What this amounts to is that some fundamental rights are not absolutely fundamental at all and can be overridden by other provisions of the EU treaties. The “objectives of general interest”  referred to includes the rights of companies to engage in trade with no “distortion in competition,”  while the “rights and freedom of others” includes the right of business to make profits. The European Court of Justice (ECJ) has made it abundantly clear in various cases that it has ruled on that workers” “fundamental rights” take second place to the rights of business to trade and make profits. The latest example of this is the ECJ judgement in the Laval Case given on 18 December 2007. This case originated when Swedish construction unions picketed a construction site where a school was being built by the Laval company from Latvia because the company was not paying the rate of pay negotiated by those unions with Swedish bosses.

The Court ruled that Laval did not have to observe the trade union negotiated rate of pay for the industry. All it was bound by was the legal hourly rate of pay if there were no legally binding agreements for a particular industry. The Court based this judgement on the freedom for companies to provide services enshrined in EU treaties. It is very clear, however, that the right of business to trade profitably, even if this involves blatant exploitation, is put before the right of workers to defend decent wages and working conditions.  This ruling gives legal underpinning to, for example, the employment of agency workers in Ireland who can be required to do the same, or  even  more onerous, work as permanent  colleagues for much less wages. In these cases the Charter of Fundamental Rights entitles workers to the national minimum wage of ?8.65 an hour – nothing more. And this minimum wage is already in Irish law. The harsh reality, and the truth, is that putting the Charter of Fundamental Rights formally into EU law changes nothing from before.

For a democratic socialist Europe

The debate on the Lisbon Treaty will provide an invaluable opportunity for exposing the right-wing, pro-big business agenda of the EU elite and the utter bankruptcy of the trade union leadership which supports it.
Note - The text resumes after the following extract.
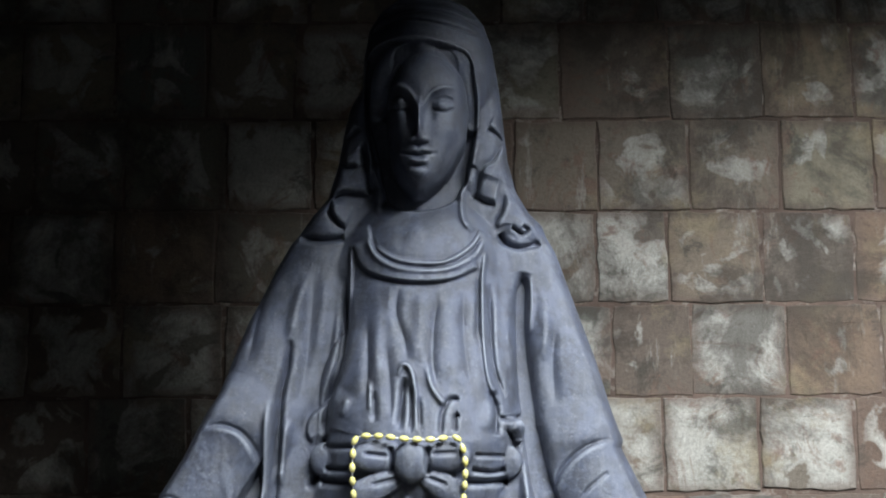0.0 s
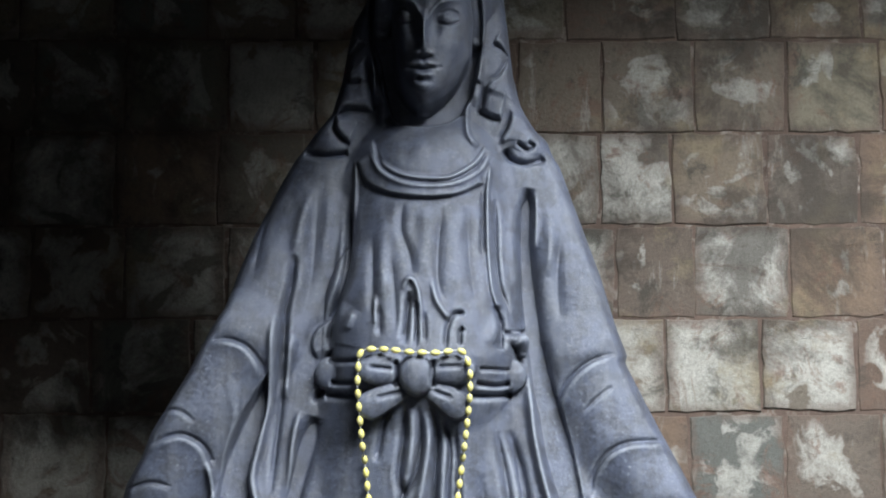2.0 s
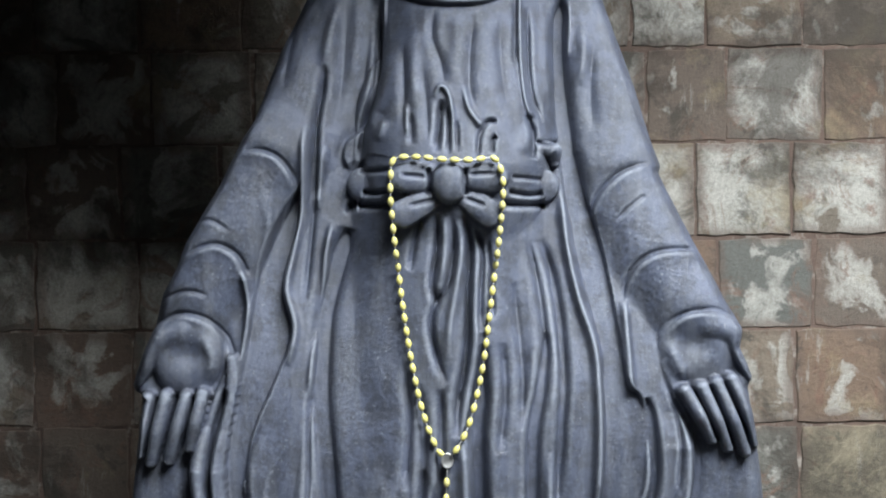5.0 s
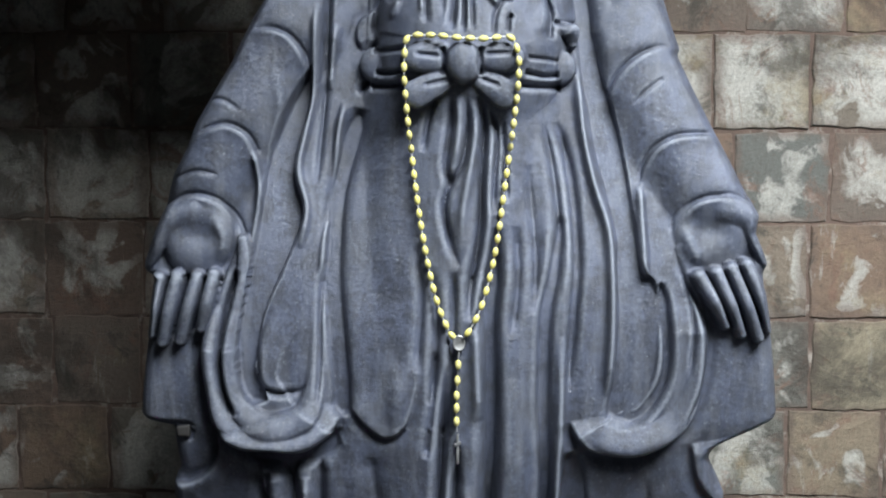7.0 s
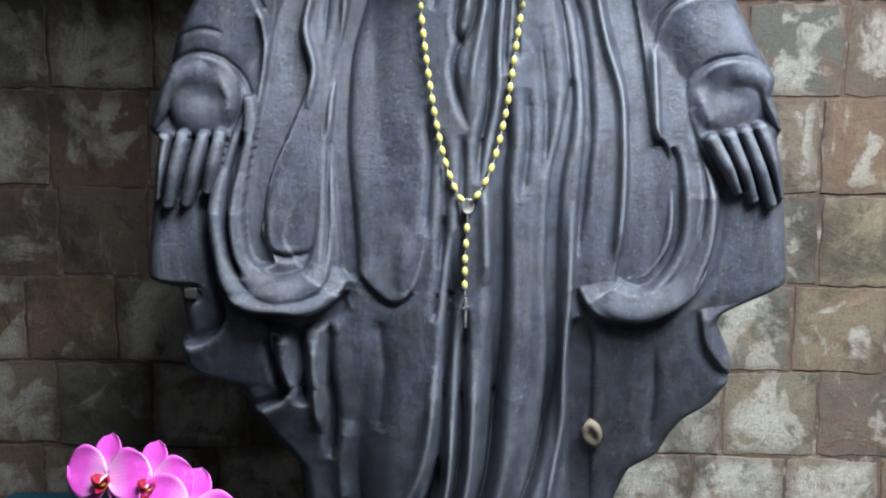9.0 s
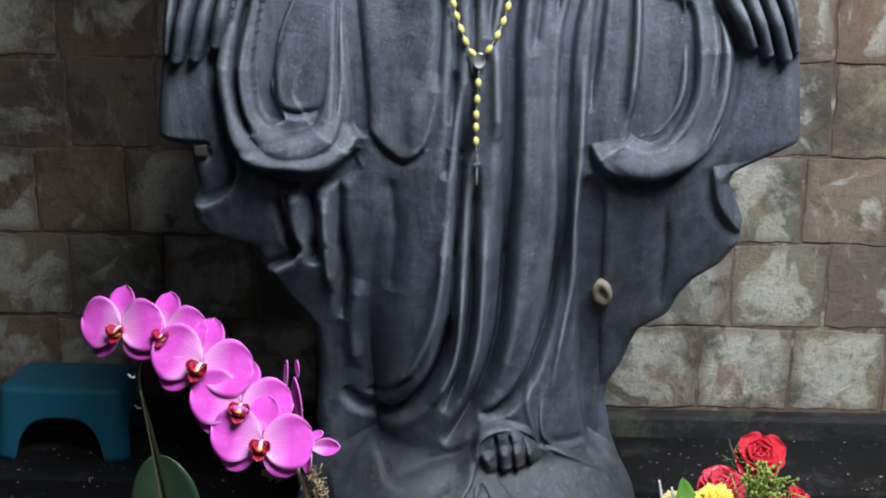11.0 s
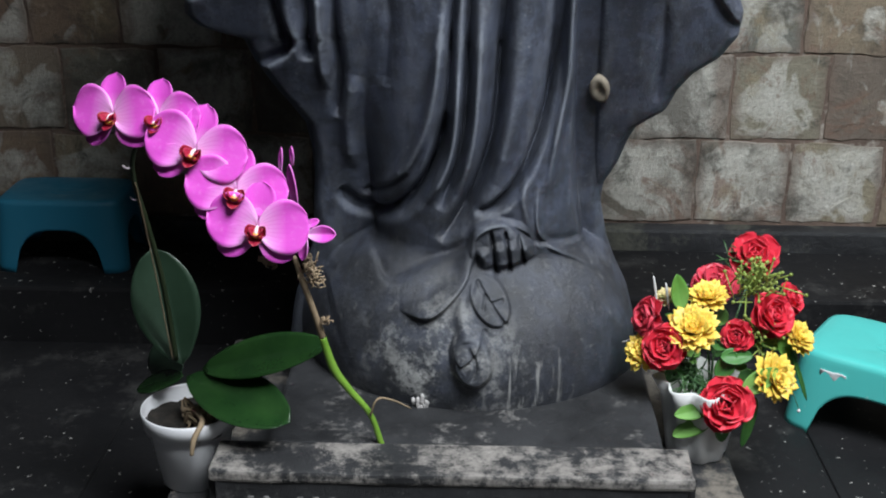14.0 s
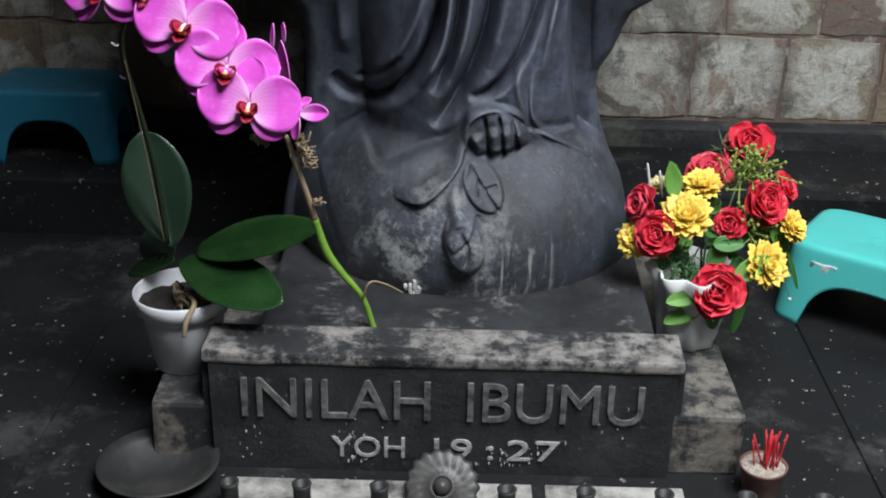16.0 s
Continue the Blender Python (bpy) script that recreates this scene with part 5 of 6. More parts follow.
MAT_MARBLE = mat_pale("grimy_white_marble", (0.42, 0.40, 0.37), (0.07, 0.066, 0.06), 0.6, 0.07, 22)
MAT_IRON = mat_pale("sooty_black_iron", (0.02, 0.02, 0.02), (0.06, 0.055, 0.05), 0.55)
MAT_PEWTER = mat_pale("smoke_stained_metal", (0.06, 0.056, 0.053), (0.03, 0.027, 0.025), 0.45)
MAT_WAX = mat_pale("pale_wax", (0.45, 0.43, 0.42), (0.2, 0.19, 0.18), 0.5)
MAT_CARVED = mat_pale("worn_carved_letter_stone", (0.2, 0.19, 0.185), (0.022, 0.022, 0.024), 0.7, 0.09, 45)
MAT_PAINTED = mat_pale("worn_white_letter_paint", (0.46, 0.45, 0.43), (0.07, 0.07, 0.07), 0.7, 0.03, 70)
MAT_CHIP = mat_pale("bare_tan_stone", (0.3, 0.26, 0.2), (0.14, 0.11, 0.08), 0.9)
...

In the course of the debate, the Socialist Party will show that its opposition to Lisbon is not based on narrow nationalist grounds and will outline its alternative of a Europe where workers democratically control the major resources and reorganise society for the benefit of the big majority rather than for the super-profits of the corporate few. That would be a democratic, socialist  Europe where the arms industries would be transformed into an undertaking to help resolve the acute problems of our epoch, such as environmental degradation and address crucial issues such as the eradication of disease and the supply of clean water to every individual in every continent.